Der erörterte daraufhin mit seinen Kollegen, wie man das öffentlich dementiert. Die Formulierung „Wir greifen nachts an, und es ist schwer“ fand der FDLR-Präsident nicht so gut: „Wenn man jetzt eine Erklärung abgibt, dann sagt man natürlich ‚Wir wussten nichts davon‘“, befand er. Für den Fall, dass UN-Ermittler Busurungi untersuchen, wies der Präsident an: „Bereitet eine Mannschaft und Flüchtlinge vor, die sich mit ihnen treffen, und bereitet das vor, was sie ihnen sagen werden.“
All das ist aktenkundig. Dennoch behaupten die Bundesrichter, man könne daraus nicht auf Murwanashyakas „Kenntnis oder billigende Inkaufnahme“ schließen. Sie fragen sich auch, welche „Vorstellungen“ Murwanashyaka von den Angriffen hatte. Sie hätten sich sein Abschlussplädoyer in Stuttgart anhören können, als der FDLR-Präsident nach dem Muster „Ich kann auch anders“ argumentierte: Wenn solche Verbrechen befohlen worden wären, sagte er, hätte ganz Ostkongo gebrannt, nicht nur ein paar Orte; und wenn man Busurungis Bevölkerung hätte töten wollen, hätte man den Ort mit schweren Waffen platt gemacht. Die deutsche Justiz schafft es nicht, aus einem solchen Auftritt Schlüsse zu ziehen.

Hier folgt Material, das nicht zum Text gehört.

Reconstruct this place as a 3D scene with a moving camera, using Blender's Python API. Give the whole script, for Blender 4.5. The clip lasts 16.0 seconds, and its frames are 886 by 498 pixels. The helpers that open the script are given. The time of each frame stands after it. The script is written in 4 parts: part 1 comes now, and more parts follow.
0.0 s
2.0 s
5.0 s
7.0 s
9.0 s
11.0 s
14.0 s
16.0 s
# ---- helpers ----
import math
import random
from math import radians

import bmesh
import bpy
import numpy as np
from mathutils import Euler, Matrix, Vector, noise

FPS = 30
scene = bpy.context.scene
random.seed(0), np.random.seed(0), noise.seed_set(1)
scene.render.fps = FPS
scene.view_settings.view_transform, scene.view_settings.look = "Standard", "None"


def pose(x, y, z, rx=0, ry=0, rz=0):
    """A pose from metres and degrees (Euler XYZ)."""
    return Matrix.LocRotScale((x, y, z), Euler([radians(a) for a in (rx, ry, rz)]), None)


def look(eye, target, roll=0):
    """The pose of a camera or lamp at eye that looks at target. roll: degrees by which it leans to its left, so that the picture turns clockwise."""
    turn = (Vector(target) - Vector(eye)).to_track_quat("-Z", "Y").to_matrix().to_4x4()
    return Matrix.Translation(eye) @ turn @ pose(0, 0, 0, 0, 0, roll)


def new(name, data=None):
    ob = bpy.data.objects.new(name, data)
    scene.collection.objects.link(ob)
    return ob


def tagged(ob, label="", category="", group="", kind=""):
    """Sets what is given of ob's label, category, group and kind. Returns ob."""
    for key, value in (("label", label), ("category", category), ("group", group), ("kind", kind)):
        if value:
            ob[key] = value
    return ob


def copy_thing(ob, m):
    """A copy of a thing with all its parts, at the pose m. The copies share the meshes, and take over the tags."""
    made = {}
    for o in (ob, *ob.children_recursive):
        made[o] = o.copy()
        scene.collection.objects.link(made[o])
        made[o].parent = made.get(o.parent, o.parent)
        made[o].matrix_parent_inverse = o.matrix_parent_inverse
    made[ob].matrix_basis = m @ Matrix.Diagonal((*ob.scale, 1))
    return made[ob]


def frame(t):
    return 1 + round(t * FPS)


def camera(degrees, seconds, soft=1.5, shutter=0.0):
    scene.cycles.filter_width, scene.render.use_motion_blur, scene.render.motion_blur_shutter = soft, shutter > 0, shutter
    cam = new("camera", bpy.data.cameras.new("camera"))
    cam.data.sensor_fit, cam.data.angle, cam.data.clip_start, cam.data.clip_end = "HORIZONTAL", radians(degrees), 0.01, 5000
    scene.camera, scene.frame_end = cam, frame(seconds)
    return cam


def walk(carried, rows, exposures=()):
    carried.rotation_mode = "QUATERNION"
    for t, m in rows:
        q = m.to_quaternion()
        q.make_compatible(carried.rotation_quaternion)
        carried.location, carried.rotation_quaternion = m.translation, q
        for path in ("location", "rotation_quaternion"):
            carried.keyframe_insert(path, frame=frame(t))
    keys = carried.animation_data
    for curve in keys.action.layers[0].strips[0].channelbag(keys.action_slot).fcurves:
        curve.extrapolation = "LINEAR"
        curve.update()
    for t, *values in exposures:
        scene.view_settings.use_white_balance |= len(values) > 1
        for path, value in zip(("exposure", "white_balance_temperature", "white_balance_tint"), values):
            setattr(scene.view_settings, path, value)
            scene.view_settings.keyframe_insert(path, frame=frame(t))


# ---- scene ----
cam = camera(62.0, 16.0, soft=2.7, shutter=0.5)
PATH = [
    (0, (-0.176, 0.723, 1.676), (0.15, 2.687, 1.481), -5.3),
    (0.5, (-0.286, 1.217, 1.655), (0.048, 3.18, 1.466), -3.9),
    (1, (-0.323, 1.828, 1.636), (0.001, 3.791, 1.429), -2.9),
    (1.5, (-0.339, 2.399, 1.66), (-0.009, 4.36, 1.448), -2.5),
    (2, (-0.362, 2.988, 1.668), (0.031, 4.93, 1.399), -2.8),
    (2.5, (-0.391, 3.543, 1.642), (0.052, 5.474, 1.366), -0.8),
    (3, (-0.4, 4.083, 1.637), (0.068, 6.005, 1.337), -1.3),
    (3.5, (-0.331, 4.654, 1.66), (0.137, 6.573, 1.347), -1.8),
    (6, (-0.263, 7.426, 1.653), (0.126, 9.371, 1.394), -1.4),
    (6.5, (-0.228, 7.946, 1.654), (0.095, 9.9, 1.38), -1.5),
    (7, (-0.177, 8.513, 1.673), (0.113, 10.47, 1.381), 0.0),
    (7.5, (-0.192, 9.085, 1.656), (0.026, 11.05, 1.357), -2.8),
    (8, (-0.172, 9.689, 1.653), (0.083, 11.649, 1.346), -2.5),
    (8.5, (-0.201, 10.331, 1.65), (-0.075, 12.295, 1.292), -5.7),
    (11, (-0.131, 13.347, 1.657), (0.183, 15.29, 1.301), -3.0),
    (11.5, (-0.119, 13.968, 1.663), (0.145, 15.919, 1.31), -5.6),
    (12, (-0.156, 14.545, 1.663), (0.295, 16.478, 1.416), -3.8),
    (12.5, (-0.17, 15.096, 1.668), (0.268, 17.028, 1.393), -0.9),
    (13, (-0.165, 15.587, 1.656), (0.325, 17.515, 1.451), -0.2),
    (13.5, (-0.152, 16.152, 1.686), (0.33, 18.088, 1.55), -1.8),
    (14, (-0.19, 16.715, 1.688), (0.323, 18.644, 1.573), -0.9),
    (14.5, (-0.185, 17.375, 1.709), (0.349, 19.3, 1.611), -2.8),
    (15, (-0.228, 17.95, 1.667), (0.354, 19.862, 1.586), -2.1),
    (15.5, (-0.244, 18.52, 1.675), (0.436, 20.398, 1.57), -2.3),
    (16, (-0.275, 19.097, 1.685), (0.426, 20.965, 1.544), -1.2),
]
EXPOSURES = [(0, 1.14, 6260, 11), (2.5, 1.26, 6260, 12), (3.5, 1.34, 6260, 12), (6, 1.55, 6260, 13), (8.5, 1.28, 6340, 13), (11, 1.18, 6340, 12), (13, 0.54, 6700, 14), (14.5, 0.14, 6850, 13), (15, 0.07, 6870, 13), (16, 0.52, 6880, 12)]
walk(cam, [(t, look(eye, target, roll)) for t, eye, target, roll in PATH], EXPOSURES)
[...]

Acht Jahre Gerichtsverfahren – und am Ende bleibt die Frage offen, was der Rädelsführer einer terroristischen Vereinigung mit den Taten dieser Vereinigung zu tun gehabt haben könnte. Dafür braucht man kein Völkerstrafgesetzbuch. Deutschlands Ausflug ins Völkerstrafrecht endet mit dem Tod des Angeklagten nach fast neuneinhalb Jahren Einzelhaft. Für die FDLR wird damit ihr Präsident zum Märtyrer. War es das wert?